Marilyn’s contract with 20th Century-Fox has another five and a quarter years to run. If she wants to become Mrs. DiMaggio, the studio can do nothing about it. The contract contains no clause prohibiting marriage.



Why then don’t Joe and Marilyn go ahead and tie the knot right now? Marilyn has moved out of the Bel-Air Hotel. She’s rented a cute little house high in the Hollywood hills, a home in which she and Joe could be ecstatically happy.

The answer is that Joe works in New York, and the love of his life labors in Hollywood. Joe has been identified with the New York Yankees for so many years now that he regards New York as his second home. He hates to sever all connection with the Yankees, and yet he will not ask Marilyn to abandon her career and move to N. Y.—not after the incredibly tough time she had in establishing herself as an actress.



Marilyn, who’s had one unhappy marriage and one unhappy love affair (with her agent, who died) says, “More than anything else in-life I want to love and be loved. A career is a very nice thing, only you can’t kiss it on the lips at night.”

And yet, despite giving tongue to such thoughts, Marilyn has no intention of sacrificing her career for marriage—not at this point, anyway. She feels she can have them both.

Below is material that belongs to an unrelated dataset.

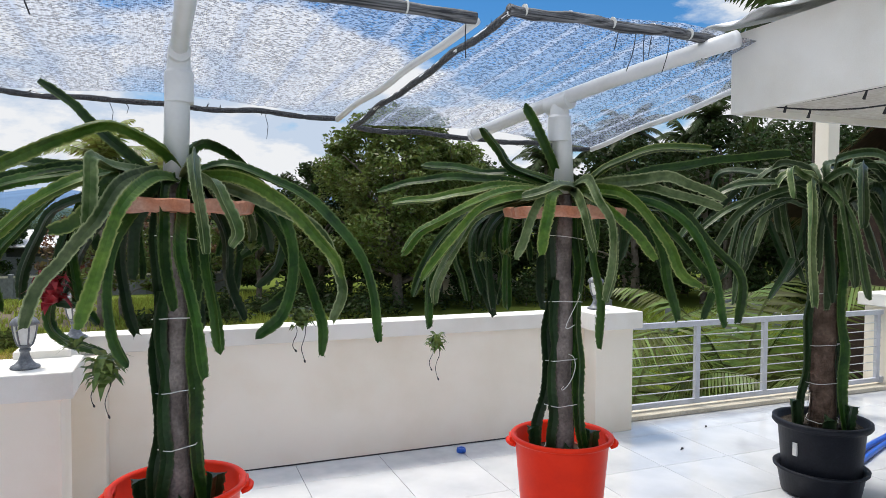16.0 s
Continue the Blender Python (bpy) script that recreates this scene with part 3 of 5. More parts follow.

She is currently earning $750 a week. After giving money to her mother each week, paying her agent, putting money aside for taxes, the Screen Actors’ Guild and the Motion Picture Relief Fund, her net is about $400 a week, forty weeks a year, or an approximate annual income of $16,000.



Out of this she has to pay rent, clothe herself, feed herself and pay car expenses.

“I’m not complaining, however,” she says. “It’s more money than I ever thought I’d see and I’d like to enjoy it.”

Marilyn won’t come right out and say it, but she is hoping strongly that after Joe finishes telecasting the current baseball season in New York, he will return to the West Coast and look for a similar job.

When and if Joe goes to work on the Pacific Coast, you can bet dollars to doughnuts that Marilyn Monroe will become the second Mrs. Joe DiMaggio.

THE END

BY IMOGENE COLLINS

(Marilyn’s latest movie is 20th Century-Fox’s O. Henry’s Full House.)